**What needs to be done:** Give back, exactly as written, the lines from the beginning of the listing through the one that contains "truck tractor behind".

** start of Raw data **

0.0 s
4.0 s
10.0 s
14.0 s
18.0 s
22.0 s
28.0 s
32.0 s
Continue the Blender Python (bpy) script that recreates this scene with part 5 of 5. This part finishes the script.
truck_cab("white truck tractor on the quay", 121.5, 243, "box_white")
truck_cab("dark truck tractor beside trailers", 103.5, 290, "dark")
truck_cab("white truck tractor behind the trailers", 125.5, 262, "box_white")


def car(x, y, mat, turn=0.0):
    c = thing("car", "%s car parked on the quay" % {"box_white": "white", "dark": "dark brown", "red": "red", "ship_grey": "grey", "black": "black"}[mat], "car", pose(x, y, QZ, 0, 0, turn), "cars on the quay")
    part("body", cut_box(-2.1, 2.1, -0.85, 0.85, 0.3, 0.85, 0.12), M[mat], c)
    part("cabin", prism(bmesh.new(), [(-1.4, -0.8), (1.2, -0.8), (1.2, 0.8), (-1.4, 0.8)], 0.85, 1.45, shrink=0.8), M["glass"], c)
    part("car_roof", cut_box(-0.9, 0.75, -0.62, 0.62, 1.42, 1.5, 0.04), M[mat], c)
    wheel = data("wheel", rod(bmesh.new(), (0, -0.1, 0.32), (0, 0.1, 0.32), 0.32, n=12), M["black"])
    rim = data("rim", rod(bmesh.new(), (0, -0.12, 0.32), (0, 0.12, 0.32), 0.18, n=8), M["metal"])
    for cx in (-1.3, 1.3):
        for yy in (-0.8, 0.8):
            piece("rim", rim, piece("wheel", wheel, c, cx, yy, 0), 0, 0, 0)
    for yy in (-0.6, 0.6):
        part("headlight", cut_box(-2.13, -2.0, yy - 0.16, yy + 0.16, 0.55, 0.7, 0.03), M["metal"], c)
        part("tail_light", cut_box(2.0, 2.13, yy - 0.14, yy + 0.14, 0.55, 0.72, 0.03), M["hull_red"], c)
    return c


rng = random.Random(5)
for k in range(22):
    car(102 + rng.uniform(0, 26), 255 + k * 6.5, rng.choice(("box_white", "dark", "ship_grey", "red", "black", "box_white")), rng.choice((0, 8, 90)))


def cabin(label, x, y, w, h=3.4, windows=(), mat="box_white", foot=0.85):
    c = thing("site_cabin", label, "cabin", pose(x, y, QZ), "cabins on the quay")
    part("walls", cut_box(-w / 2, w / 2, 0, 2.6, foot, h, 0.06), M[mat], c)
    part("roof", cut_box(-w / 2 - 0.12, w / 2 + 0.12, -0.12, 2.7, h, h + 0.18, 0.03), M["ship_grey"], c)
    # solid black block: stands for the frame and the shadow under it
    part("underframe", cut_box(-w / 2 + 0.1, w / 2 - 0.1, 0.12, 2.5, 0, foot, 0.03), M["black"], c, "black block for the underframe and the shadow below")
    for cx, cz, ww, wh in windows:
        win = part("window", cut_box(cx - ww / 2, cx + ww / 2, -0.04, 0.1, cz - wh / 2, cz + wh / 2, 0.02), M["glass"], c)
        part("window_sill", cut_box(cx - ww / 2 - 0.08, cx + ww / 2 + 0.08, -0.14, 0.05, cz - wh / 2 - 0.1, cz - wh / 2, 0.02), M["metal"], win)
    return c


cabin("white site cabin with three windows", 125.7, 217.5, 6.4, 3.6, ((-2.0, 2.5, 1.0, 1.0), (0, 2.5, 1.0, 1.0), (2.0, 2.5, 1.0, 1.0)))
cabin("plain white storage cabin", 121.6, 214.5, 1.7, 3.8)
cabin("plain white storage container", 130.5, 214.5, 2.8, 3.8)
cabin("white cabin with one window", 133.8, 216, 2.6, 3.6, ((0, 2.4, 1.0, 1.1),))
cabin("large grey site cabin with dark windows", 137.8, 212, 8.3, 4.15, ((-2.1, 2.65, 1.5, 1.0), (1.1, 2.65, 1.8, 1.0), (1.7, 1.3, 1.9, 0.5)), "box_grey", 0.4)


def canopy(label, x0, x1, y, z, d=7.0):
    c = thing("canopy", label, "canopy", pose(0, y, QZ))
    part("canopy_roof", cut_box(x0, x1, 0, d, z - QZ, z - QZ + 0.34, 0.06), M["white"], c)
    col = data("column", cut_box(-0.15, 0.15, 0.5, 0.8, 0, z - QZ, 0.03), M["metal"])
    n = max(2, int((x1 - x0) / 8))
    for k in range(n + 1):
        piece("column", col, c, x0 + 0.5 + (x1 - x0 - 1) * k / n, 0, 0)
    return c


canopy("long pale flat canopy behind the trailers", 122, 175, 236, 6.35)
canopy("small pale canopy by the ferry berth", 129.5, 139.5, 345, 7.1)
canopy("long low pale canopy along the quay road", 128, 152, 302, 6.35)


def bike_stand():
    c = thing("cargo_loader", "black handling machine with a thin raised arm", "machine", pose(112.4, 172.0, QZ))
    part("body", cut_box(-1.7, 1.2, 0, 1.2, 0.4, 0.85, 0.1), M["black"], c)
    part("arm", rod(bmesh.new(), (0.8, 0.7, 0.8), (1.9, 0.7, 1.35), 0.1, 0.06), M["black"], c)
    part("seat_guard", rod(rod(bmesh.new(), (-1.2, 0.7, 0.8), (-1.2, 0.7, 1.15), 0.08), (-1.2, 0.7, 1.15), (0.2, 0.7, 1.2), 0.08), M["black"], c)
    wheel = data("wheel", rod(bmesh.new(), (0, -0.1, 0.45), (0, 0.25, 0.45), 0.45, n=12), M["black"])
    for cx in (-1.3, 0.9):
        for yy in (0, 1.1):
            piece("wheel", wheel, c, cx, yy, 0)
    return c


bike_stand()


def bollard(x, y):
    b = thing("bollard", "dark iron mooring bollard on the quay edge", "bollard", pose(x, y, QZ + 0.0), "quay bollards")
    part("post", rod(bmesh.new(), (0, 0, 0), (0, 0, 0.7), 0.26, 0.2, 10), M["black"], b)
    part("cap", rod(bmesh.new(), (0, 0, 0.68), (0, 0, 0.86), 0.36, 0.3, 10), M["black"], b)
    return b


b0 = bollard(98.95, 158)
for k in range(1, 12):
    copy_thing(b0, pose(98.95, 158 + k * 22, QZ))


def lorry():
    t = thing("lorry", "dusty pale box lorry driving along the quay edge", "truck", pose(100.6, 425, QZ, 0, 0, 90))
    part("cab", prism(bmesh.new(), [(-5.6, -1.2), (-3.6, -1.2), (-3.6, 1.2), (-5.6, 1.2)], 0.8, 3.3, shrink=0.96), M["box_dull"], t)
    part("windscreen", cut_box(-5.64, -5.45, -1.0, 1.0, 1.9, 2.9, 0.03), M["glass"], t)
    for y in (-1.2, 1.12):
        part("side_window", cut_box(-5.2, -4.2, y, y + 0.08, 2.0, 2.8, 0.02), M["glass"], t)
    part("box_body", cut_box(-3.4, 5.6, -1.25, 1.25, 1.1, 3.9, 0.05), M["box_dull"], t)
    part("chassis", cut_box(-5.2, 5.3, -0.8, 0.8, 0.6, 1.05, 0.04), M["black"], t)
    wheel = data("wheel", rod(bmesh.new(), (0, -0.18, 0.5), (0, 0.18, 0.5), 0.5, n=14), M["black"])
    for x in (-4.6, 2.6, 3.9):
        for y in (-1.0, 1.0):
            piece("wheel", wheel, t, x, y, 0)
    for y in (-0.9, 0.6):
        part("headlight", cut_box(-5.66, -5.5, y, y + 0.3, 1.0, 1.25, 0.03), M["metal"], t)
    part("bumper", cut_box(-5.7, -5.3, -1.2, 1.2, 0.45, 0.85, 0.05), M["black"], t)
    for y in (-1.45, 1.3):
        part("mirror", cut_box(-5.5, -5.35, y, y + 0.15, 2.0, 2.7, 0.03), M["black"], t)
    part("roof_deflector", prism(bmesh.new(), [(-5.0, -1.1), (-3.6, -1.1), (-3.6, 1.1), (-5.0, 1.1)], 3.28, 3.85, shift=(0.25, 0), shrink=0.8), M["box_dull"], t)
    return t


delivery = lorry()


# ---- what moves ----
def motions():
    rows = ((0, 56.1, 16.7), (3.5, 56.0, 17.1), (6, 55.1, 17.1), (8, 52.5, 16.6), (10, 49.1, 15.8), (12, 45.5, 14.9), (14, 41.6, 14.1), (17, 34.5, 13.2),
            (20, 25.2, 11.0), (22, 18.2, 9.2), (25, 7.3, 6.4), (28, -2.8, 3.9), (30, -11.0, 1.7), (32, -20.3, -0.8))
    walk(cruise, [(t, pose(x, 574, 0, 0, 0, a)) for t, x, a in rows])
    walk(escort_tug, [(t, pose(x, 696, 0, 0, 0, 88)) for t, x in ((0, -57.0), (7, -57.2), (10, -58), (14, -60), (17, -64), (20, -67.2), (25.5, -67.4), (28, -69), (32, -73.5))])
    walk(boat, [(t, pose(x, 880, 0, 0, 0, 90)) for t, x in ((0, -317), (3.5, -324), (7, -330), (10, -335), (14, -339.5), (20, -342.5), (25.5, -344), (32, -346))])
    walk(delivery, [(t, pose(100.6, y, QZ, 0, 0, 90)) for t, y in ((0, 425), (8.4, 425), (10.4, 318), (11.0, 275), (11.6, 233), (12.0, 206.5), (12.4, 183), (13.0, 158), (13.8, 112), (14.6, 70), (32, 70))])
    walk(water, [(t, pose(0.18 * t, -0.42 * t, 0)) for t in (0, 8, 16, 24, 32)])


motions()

** end of Raw data **

**Exercise output:**
0.0 s
4.0 s
10.0 s
14.0 s
18.0 s
22.0 s
28.0 s
32.0 s
Continue the Blender Python (bpy) script that recreates this scene with part 5 of 5. This part finishes the script.
truck_cab("white truck tractor on the quay", 121.5, 243, "box_white")
truck_cab("dark truck tractor beside trailers", 103.5, 290, "dark")
truck_cab("white truck tractor behind the trailers", 125.5, 262, "box_white")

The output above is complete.